The Semantic Web is About Helping People Use the Web More Productively

I’ve been reading some of the further posts on various blogs in reaction to the Markoff article in the New York Times last Sunday. There is a tremendous amount of misconception about the Semantic Web– as evidenced for example by Ross Mayfield’s post recently. Ross implied that the Semantic Web is about automating the Web, rather than facilitating people. This is a misconception that others have taken to even further extremes — some people have characterized it as an effort to replace humans, replace social networks and social software, etc. etc. That is simply NOT at all correct! Quite the opposite in fact.

The Semantic Web is just a way to augment and improve the EXISTING Web and all the existing relationships, groups, communities, social networks, user-experiences, apps, content, and online services on it. It doesn’t replace the Web we have, it just makes it smarter. It doesn’t replace human intelligence and decision-making, it just augments human thinking, so that individuals and groups can overcome the growing complexity of information overload on the Web.

For example, when you want to research a subject you are not an
expert on, the Semantic Web will make it easier to find the right
information, and to see and explore its connections to other
information, and to evaluate the sources of that information.
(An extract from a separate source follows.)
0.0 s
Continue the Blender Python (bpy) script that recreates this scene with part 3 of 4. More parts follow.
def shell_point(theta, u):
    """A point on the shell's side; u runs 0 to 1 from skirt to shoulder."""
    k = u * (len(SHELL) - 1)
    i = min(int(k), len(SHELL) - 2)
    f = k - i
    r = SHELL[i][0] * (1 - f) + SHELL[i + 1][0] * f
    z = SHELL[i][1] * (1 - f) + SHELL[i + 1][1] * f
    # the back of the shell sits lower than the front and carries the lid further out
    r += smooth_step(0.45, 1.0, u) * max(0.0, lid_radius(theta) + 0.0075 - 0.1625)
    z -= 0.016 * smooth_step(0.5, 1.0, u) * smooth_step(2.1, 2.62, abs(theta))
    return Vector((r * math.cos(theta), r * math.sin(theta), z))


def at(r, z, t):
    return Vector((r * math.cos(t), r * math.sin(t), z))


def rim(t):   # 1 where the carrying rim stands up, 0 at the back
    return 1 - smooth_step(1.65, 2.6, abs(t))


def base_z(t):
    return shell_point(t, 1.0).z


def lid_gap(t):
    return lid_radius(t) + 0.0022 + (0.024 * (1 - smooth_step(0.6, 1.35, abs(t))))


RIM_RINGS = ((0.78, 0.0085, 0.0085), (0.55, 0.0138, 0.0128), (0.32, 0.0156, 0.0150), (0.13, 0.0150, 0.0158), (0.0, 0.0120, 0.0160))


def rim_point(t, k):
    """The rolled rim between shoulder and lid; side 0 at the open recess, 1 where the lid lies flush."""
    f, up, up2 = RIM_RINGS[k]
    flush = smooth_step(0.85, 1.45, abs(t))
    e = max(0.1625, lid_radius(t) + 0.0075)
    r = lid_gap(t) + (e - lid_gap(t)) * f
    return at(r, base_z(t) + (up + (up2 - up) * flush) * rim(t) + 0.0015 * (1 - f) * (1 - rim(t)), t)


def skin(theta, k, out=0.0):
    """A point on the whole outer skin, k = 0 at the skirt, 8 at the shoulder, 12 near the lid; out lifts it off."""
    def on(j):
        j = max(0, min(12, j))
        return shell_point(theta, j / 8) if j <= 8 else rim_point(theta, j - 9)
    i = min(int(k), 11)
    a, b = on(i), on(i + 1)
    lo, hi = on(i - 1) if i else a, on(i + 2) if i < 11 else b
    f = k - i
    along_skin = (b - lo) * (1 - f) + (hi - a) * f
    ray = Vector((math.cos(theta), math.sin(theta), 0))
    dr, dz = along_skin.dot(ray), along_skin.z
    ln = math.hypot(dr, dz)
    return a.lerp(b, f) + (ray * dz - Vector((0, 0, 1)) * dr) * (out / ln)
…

This will
be possible because more knowledge and context about that subject will
be accessible to your tools, enabling your tools to do a better job of
helping you locate, navigate and make sense of information, without you
having to already be an expert. But it will still be up to you to think
about and evaluate the information that is found, use it, and make
decisions about it.

Someday in the future perhaps there will be smarter software that
can do a better job of helping human users solve more complex problems,
like deciding where to go on vacation or what kind of car to buy, or
how to fix a complex technical problem with a computer system — but
even then, these apps will only be making suggestions. It will still be
up to human users to decide what to actually do. And anyway, such
capabilities already exist today in many recommendation services that
help shoppers find music or other products they like. With more
semantics, they will get better, but that is a far cry from the
humanity being replaced by software! I don’t think that will ever
happen, for many reasons, and I’ve written about why quite extensively
in several other articles on this blog, such as here.   
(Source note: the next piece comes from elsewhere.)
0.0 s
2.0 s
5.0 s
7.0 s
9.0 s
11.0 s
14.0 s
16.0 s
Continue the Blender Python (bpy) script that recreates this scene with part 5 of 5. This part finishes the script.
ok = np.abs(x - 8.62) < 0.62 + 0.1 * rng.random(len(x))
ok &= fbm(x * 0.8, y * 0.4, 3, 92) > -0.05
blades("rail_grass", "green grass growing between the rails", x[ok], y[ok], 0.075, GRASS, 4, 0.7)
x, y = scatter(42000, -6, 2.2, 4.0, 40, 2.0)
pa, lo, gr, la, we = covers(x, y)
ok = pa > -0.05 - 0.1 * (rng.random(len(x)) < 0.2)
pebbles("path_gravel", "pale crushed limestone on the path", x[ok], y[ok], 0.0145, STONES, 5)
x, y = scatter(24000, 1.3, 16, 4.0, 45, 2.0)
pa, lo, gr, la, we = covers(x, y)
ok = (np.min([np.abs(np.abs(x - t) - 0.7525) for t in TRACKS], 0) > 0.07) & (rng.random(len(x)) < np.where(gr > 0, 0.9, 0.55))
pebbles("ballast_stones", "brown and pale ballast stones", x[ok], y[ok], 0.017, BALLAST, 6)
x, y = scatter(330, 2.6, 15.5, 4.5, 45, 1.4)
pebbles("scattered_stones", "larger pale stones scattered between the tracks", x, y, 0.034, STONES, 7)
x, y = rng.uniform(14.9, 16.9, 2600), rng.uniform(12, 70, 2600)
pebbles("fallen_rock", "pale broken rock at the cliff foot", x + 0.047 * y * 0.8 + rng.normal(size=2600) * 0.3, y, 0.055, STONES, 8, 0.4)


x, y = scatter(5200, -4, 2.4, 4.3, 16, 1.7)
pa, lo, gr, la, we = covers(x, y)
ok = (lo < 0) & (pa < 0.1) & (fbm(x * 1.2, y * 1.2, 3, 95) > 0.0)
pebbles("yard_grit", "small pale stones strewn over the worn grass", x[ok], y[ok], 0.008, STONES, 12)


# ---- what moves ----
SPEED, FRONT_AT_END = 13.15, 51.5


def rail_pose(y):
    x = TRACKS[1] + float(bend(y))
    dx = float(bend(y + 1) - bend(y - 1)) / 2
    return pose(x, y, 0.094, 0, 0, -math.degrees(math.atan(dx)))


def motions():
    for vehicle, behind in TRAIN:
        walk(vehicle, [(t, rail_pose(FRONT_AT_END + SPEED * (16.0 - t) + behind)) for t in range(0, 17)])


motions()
The Semantic Web doesn’t replace people or communities, it
facilitates them and augments their online experiences, relationships
and information and it reduces complexity and information overload —
so they can be smarter, communicate more productively, search more
precisely, build better social networks, collaborate more effectively,
and create richer content.

In my own writing about the Semantic Web I have emphasized
extensively how I believe the real long-term import of the this
technology will be to facilitate greater levels of collective
intelligence — that is collective intelligence of among people.
Collective intelligence is something that we have already seen "Web
2.0" start to enable — but that is just the beginning. Tagging and
folksonomies are nice, but still quite primitive. Adding more semantics
to these systems will make them dramatically better and more useful
than they are today. 

The fact that the Semantic Web is ultimately about facilitating
people seems to have gotten lost in all the mania surrounding the term
"3.0."

Social tagging: > > > > > > > >

3 Responses to The Semantic Web is About Helping People Use the Web More Productively

  1. Yihong Ding says:

    Nova, I believe that you and Ross are talking about the same thing indeed. When we discuss the term “semantic,” it is about the semantics that machines may interpret rather than for human understanding. Therefore, ultimately the so-called “Semantic Web” focuses on machine-side technologies though they are eventually invoked and used by humans (of course humans are consumers of everything). Based on this understanding, there is no problem for Ross to emphasize that “the Semantic Web is about automating the Web.”
    The focus of Semantic Web technologies is obviously different from the focus of Web 2.0 technologies. Obviously, Web 2.0 emphasize much more on human participations in web communications. No matter how machines (or whether machines) may understand human instructions, Web 2.0 technologies are to improve human-to-human directly communications because it is still assumed that humans read tags, humans read blogs, humans read RSS, humans search web. Everything is still human-oriented rather than machine-oriented.
    So the goals of Web 2.0 and Semantic Web are in completely different directions. Hence it is very much awkward to assign “Web 3.0”, a descendant of Web 2.0, for Semantic Web.